I'm not sure why but yesterday was this blog's best day ever as measured by unique visitors - 2570. I'm equally unsure (and slightly worried) as to why http://www.used-aircraftsales.com/ should be the top referrer.
More movement on the issues around the dissemination of scientific research using the web and its impact on researchers, funding bodies, libraries and publishers. The Research Information Network in the UK has published a very full report on the operations and costs of scholarly publishing. The idea was to take some of the heat out of the open-access debate and replace it with some light and informed debate. I've been invited to chair a workshop on November 14 in London and everyone is welcome. There are many sides to this discussion but at least this report has been prepared properly, thoughtfully and impartially. Not least because the Chair of the overseeing panel is an old acquaintance from the days when I was a medical commissioning editor and signed him up to co-author the Oxford Textbook of Clinical Pharmacology.

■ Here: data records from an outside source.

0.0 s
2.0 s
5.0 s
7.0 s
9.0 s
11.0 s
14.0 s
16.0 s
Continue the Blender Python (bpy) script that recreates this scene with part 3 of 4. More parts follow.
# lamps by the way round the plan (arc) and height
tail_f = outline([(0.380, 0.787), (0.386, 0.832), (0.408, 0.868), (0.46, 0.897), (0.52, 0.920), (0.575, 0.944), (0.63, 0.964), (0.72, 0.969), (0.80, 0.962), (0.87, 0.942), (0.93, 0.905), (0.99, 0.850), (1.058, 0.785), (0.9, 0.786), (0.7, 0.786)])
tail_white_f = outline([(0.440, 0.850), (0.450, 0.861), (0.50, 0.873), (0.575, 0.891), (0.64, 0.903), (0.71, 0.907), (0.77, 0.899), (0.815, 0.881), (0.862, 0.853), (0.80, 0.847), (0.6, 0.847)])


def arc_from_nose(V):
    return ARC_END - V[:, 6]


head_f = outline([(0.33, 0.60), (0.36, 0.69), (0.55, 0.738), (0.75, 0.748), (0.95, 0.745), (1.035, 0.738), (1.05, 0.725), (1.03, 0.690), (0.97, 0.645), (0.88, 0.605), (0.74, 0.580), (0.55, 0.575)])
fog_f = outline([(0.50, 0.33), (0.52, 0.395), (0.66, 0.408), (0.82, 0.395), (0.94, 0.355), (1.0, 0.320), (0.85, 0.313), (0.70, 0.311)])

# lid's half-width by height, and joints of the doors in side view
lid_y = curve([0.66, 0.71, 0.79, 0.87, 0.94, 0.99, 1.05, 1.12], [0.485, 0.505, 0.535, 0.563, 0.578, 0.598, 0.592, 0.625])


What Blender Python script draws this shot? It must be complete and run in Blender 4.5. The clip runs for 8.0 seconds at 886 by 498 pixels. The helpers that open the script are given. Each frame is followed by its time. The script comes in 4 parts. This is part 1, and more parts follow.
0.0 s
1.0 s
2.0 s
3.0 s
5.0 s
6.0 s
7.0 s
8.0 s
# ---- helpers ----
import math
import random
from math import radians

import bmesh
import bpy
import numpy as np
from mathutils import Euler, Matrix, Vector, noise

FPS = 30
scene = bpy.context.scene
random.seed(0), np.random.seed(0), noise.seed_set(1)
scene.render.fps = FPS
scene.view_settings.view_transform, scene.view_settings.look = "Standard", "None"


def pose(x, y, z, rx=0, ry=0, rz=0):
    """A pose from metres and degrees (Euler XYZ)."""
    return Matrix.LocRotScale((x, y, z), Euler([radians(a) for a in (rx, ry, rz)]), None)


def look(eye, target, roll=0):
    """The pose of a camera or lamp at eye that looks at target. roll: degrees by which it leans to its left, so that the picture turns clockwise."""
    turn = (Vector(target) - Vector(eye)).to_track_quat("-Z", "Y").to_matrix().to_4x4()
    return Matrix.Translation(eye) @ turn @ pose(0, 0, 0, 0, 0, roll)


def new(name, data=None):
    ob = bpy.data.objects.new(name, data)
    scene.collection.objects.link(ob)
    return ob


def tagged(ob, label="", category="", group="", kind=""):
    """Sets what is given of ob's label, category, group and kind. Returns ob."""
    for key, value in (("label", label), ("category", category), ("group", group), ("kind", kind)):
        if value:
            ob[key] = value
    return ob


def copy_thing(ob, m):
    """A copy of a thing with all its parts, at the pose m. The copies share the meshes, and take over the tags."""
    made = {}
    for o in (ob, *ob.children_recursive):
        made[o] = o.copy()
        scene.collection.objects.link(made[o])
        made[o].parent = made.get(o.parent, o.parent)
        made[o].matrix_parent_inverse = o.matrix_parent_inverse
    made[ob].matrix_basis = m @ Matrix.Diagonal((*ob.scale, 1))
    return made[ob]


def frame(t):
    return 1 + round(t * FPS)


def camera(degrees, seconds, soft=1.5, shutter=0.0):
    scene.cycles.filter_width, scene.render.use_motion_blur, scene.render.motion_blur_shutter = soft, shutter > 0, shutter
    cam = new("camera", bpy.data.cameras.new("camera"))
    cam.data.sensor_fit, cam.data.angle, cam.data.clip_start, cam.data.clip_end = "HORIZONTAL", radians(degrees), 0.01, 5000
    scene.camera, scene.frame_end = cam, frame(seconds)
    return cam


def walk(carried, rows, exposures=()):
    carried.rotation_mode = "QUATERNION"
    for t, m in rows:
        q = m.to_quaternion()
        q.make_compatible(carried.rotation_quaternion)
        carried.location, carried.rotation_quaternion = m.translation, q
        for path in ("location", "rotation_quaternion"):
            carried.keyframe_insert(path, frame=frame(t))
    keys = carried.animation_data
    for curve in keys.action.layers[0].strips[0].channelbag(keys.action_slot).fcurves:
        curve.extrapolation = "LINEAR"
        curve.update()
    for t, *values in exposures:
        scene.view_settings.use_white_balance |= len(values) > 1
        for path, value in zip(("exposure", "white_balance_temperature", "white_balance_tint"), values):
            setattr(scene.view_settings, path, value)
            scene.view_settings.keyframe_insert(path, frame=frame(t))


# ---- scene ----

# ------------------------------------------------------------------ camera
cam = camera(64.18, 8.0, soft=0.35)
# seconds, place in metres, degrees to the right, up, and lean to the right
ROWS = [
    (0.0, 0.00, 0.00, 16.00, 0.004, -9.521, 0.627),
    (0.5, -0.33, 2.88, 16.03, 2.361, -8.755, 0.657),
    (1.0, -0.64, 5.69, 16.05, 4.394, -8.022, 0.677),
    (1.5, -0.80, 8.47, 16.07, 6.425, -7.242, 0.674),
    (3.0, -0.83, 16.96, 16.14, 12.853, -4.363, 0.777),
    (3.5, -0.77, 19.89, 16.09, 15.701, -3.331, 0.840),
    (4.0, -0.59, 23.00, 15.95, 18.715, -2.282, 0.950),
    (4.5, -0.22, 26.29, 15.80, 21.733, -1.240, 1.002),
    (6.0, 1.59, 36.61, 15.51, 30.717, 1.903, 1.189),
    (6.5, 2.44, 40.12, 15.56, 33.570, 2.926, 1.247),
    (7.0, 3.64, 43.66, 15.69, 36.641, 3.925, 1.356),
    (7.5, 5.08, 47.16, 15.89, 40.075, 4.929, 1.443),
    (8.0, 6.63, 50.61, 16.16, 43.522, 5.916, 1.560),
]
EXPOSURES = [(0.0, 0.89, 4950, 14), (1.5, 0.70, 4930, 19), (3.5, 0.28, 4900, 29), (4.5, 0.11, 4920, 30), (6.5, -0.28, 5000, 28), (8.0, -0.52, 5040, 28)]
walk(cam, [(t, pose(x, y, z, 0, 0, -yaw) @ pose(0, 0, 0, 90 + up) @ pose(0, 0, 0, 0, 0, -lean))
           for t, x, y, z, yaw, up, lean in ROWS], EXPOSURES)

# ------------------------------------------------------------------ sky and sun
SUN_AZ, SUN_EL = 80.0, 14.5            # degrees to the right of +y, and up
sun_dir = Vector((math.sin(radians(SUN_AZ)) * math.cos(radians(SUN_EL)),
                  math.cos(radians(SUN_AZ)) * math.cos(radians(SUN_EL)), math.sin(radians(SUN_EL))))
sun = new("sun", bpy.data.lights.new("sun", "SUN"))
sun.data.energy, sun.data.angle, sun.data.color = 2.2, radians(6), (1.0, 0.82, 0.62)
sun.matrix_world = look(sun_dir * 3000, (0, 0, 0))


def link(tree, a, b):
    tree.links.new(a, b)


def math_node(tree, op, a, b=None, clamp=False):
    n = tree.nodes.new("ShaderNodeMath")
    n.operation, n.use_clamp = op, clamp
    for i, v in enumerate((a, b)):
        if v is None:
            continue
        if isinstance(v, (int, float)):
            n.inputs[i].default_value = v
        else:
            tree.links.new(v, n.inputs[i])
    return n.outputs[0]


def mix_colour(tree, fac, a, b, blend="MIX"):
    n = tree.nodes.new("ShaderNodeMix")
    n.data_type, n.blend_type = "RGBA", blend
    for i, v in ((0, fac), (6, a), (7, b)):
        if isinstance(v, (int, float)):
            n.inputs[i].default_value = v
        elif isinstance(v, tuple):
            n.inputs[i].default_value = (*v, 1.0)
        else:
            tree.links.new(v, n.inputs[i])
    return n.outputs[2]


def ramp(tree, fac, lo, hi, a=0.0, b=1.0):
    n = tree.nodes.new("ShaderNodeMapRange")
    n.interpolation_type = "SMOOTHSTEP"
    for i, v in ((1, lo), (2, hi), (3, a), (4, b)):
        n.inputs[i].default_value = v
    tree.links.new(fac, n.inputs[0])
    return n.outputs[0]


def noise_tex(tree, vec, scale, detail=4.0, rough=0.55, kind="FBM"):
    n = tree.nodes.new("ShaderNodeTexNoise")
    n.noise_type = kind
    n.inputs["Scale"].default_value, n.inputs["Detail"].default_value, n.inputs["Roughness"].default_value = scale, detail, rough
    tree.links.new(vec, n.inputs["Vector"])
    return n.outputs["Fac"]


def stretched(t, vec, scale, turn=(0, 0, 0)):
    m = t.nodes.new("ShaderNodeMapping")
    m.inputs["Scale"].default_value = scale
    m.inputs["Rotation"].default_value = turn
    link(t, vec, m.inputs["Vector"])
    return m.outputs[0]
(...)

And more on public libraries. The Libraries Minister, David Lammy, has dismissed those trying to focus libraries on books (as opposed to community centres or worse) as:
Those that want to turn the clock back to some highly-selective and rose-tinted vision of libraries from their own childhoods are out of luck. I’m with them as far as putting the written word at the heart of the library service. And I’m with them on the campaign to keep the book stock fresh and relevant. But there’s more to this than nostalgia.
His solution is to commission a White Paper on Communities, presumably supported by many very wise (and expensive) consultants. Fortunately the importance of libraries and books has been recognised by politicians outside the junta and pressure is building for the implementation of genuine management improvements, genuine investment and genuine recognition of the centrality of the printed word in a modern society. More on this at the excellent Good Library blog.
Incidentally, I must confess that I was rather worried when I spotted Mr Lammy at the Man Booker Prize dinner last week. It might have confirmed his prejudice that the book trade was populated by white, penguin-suited, public-school-educated middle-class (or worse) men entirely cut off from the real multicultural Britain. Thank goodness then that the prize was won by an American-domiciled Indian woman.